Dive into some housing trends and statistics to see if this is a good time to buy or sell.
For 62 straight months, the housing market prices have increased. With all the talk about the real estate market and the dreaded words " real estate bubble", we wanted to take a dive into the economic and housing statistics and trends.
Buying and selling your home is a BIG decision. Timing can be stressful and the unpredictable market can make it difficult to take the plunge of either buying or selling your home.
We have turned to the California Association of Realtors to get their predictions of the housing market in California and some facts on the previous pre-recession housing bubble and today's market.
The median home value in Ventura County is $562,400, that is an increase of 5% from the previous year. Economist predicts a 4% increase in 2018 and a 2.5% in 2019.
The market is seeing all-time highs for prices but the difference between now and pre-recession is that we are seeing the housing market increasing but at a much slower and "normal" pace. From a historical standpoint, this could be considered “normal” growth. When looking back 30 years or so, home prices in the United States tend to rise by about 3% to 4% annually — despite the occasional bubble or bust. This 4% and 2.5% is a drastic difference from 2013 when home prices rose 40% compared to prices in 2012.
How is this different from the pre-recession market?
According to senior economist Oscar Wei, with the California Association of Realtors, there is a drastic difference between the housing market now and the housing market in 2006.
- In California as a whole, 43 percent of borrowers had second mortgages in 2006, vs. 4.8 percent last year.
- California’s median down payment was 11.8 percent of the purchase price in 2006, vs. 18.6 percent last year.
- In 2007, Los Angeles County and Orange County had an 11 and half month supply of homes for sale in the Spring, compared to only 4 months this year. A "balanced" real estate market is estimated to have a 6 month supply, meaning it's still a buyer's market.
As a whole, the economy, low unemployment rate, and low-interest rates are keeping our housing market increasing. Lenders were more relaxed in 2006, providing home loans that customers could not pay back. With the tighter restrictions, homeowners are getting into homes that they can afford.
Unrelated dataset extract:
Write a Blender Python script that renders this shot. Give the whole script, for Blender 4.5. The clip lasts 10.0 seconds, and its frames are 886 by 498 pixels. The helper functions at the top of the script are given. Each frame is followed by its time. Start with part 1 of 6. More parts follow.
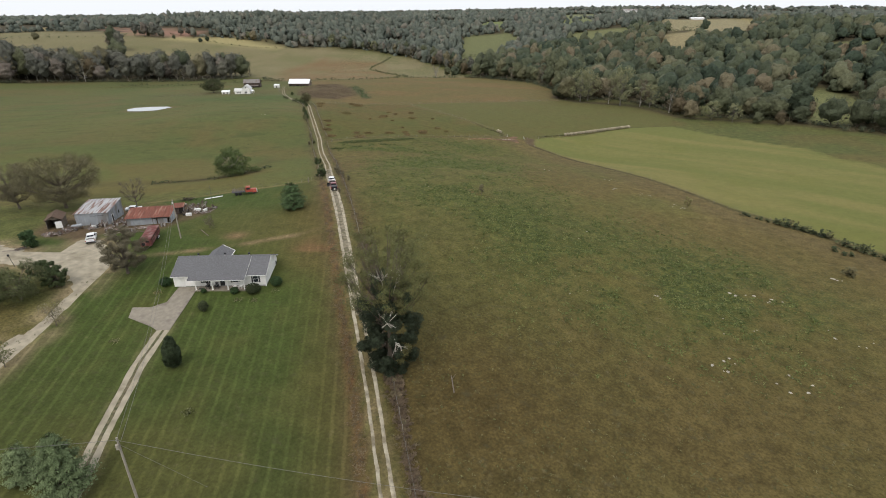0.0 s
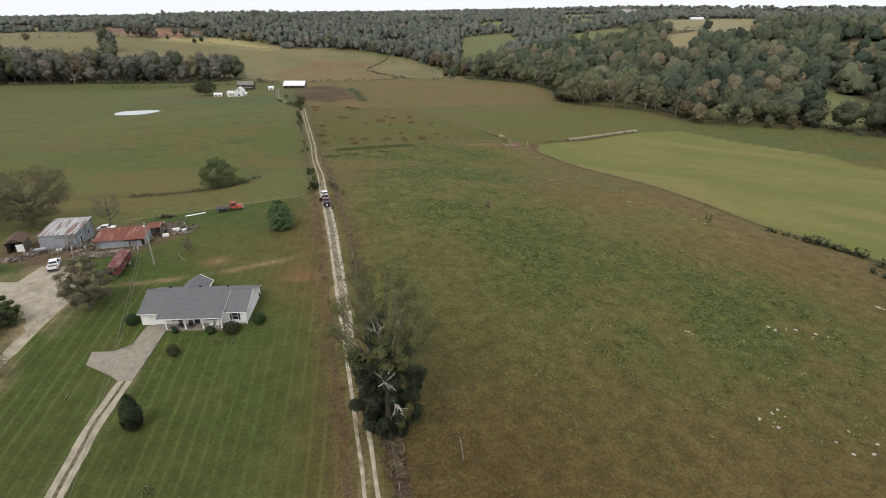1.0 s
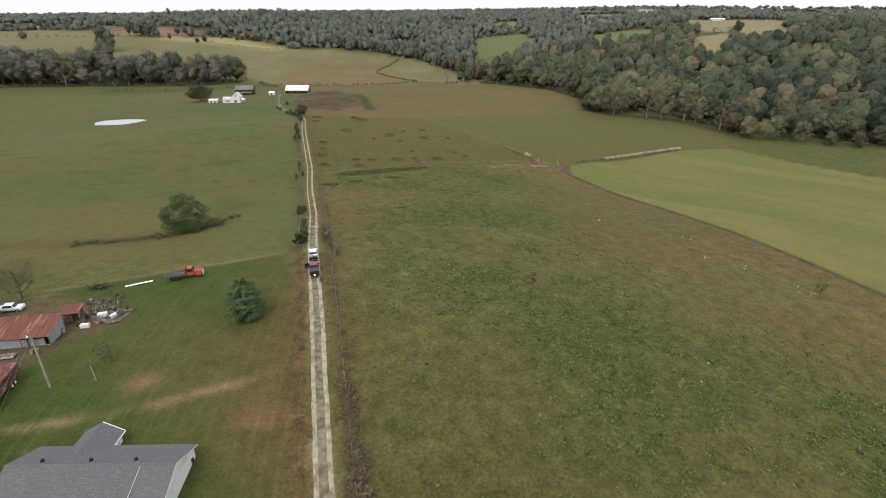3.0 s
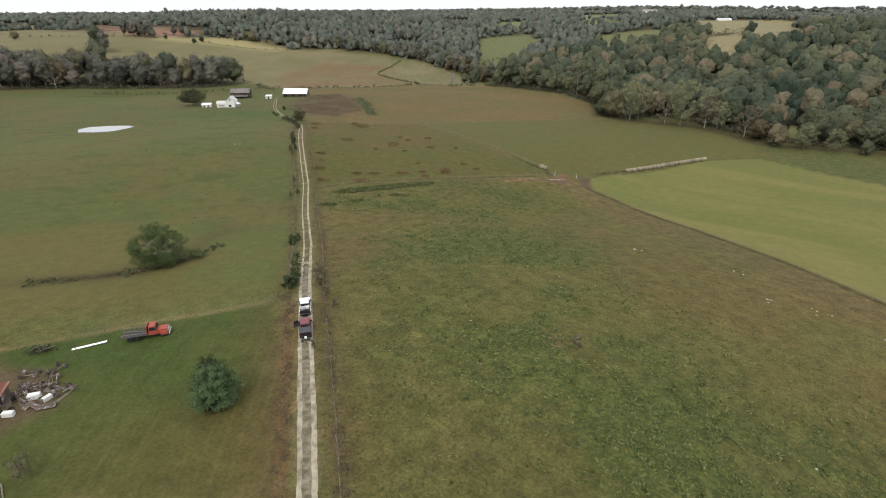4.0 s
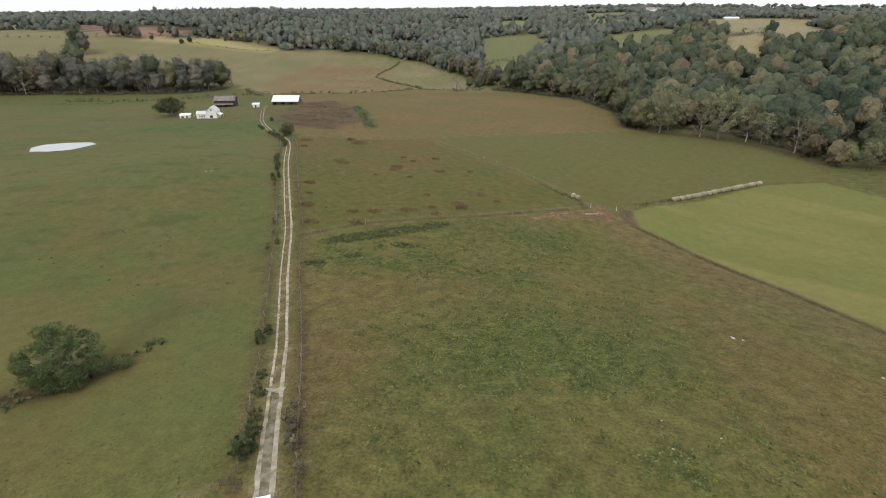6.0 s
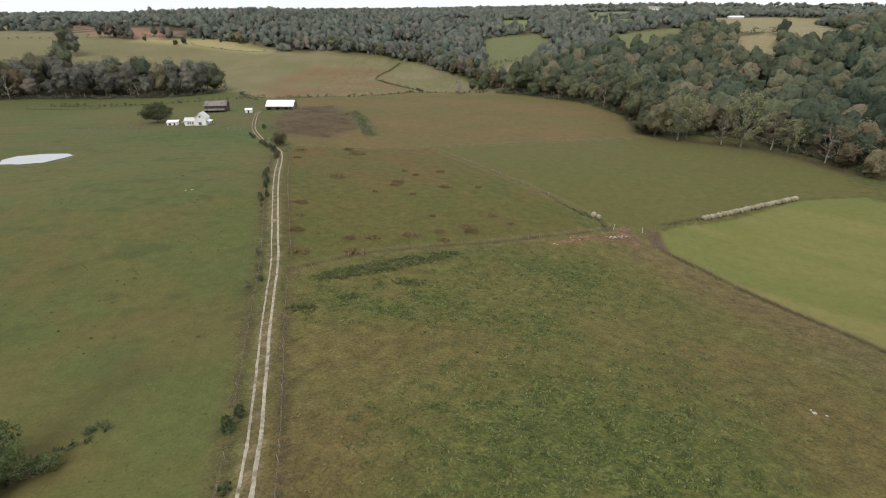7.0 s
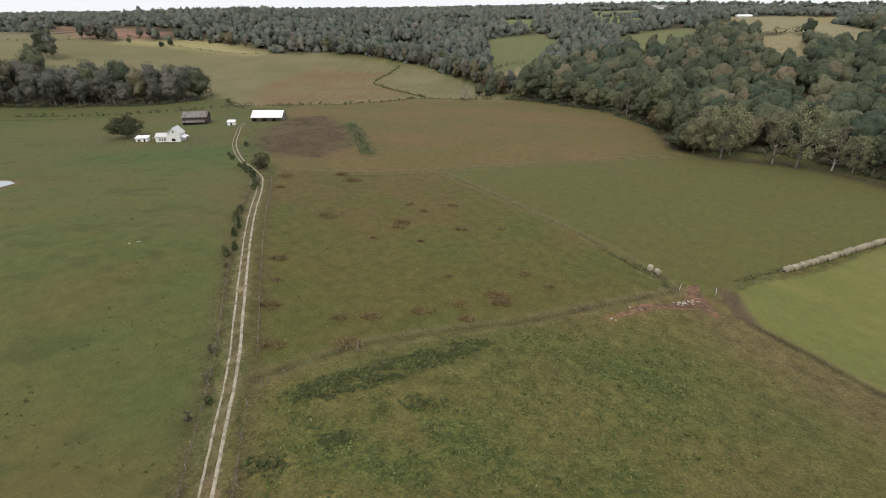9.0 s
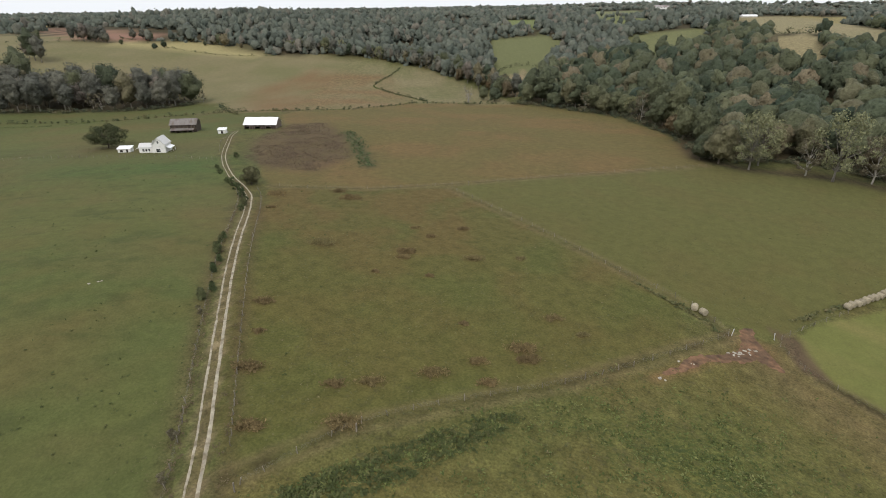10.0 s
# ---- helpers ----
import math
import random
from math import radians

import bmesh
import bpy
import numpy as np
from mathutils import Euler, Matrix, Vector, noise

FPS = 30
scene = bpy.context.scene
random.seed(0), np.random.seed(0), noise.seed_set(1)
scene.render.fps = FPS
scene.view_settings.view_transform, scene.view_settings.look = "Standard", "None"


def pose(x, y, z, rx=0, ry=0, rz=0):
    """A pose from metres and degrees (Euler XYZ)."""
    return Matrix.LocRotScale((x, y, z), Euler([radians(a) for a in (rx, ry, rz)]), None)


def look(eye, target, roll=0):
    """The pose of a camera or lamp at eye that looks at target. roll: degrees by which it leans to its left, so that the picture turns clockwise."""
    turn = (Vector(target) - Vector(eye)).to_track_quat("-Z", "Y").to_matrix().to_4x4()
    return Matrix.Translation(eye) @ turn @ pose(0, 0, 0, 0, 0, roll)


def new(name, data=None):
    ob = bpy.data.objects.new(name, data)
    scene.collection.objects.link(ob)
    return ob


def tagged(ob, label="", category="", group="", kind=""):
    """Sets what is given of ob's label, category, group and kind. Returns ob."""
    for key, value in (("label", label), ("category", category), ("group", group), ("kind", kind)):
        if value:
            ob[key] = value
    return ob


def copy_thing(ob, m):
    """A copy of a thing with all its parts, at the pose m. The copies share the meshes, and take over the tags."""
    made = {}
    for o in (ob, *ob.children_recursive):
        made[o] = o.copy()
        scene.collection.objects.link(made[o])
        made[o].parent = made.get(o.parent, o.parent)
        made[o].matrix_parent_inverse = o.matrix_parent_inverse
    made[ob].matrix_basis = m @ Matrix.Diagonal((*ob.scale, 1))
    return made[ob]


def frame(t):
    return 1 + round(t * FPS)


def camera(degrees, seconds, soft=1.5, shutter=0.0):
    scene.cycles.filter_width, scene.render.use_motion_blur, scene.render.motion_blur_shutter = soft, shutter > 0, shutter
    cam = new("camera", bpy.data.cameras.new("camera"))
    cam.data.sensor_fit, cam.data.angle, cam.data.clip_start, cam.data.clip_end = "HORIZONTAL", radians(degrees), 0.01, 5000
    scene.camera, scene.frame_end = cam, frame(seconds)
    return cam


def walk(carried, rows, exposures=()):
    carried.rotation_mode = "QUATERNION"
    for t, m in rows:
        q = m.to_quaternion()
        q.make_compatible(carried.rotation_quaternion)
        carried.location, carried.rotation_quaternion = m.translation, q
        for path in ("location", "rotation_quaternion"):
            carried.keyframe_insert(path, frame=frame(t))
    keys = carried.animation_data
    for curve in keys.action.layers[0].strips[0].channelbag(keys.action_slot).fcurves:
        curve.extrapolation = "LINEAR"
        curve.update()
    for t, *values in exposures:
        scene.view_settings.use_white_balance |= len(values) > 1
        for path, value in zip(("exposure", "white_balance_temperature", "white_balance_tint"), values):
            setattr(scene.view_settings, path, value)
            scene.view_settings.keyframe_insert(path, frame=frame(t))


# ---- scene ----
EXPOSURE = 0.6
cam = camera(80.3, 10.0, soft=1.0)
PATH = [
    (0, (0.306, 0.304, 46.37), (0.302, 2.127, 45.546), -0.2),
    (0.5, (-0.335, 6.407, 46.352), (-0.335, 8.229, 45.527), -0.2),
    (1, (-1.025, 14.629, 46.378), (-1.021, 16.452, 45.554), -0.2),
    (1.5, (-1.716, 24.405, 46.449), (-1.712, 26.227, 45.624), -0.1),
    (2, (-2.521, 34.803, 46.601), (-2.523, 36.625, 45.776), -0.1),
    (2.5, (-3.586, 45.78, 46.753), (-3.607, 47.602, 45.927), -0.1),
    (4, (-9.015, 79.656, 46.509), (-9.044, 81.477, 45.683), 0.1),
    (4.5, (-10.727, 90.745, 46.589), (-10.752, 92.566, 45.762), 0.1),
    (5, (-12.39, 101.724, 46.633), (-12.414, 103.544, 45.804), 0.1),
    (5.5, (-14.134, 112.537, 46.785), (-14.156, 114.357, 45.955), 0.1),
    (7, (-18.151, 145.405, 46.896), (-18.173, 147.223, 46.064), -0.1),
    (7.5, (-19.56, 156.322, 46.914), (-19.58, 158.141, 46.082), -0.1),
    (8, (-20.88, 167.142, 46.958), (-20.9, 168.96, 46.125), -0.1),
    (8.5, (-22.304, 177.837, 46.935), (-22.322, 179.655, 46.102), -0.1),
    (9, (-23.795, 188.497, 46.968), (-23.812, 190.315, 46.133), -0.2),
    (9.5, (-25.561, 199.315, 46.899), (-25.576, 201.133, 46.066), -0.2),
    (10, (-26.948, 210.237, 46.741), (-26.964, 212.055, 45.908), -0.3),
]
walk(cam, [(t, look(eye, target, roll)) for t, eye, target, roll in PATH], [(0.0, EXPOSURE), (1.5, EXPOSURE + 0.02), (2.7, EXPOSURE + 0.07), (4.5, EXPOSURE + 0.09), (7.5, EXPOSURE + 0.05), (9.0, EXPOSURE - 0.02), (10.0, EXPOSURE - 0.03)])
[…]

In California, 39,4000 homes new and resale homes closed escrow in July of 2017. This number is 4% less than home sales the previous year in July. With the housing shortage in California, we are seeing more renters now than 30 years ago. More families are looking outside of their inner city to find affordable housing, making other cities in California more desirable as they improve.
What are Boomerang Buyers?
In 2010, we saw record levels of people losing their homes due to foreclosures, short sales or other financial burdens. About 6 million people, over the next 5 years will be eligible to purchase a home again due to their delinquency falling off their credit. These buyers are called "Boomerang Buyers" because they are ready to jump back into the market. These buyers are going to keep the housing market tight and competitive.
What has this housing market done for Califonia?
According to gordcollins.com, who specializes in real estate forecasts, California is the best place to invest in real estate. The main reason is for the price to rent ratio. With the beautiful weather, abundant and growing employment, California may just be the best place to take that real estate dive and make that investment.
Unfortunately, we don't have a magic wand to foresee the future but we hope some of this valuable information can help you make decisions if you are thinking about jumping into this real estate market or cashing out.
Disclaimer: This article contains 2017 to 2018 housing market forecasts for California. This information was gathered from third-party data providers and forecasters not associated with our company. We have presented it here as an educational service to our readers.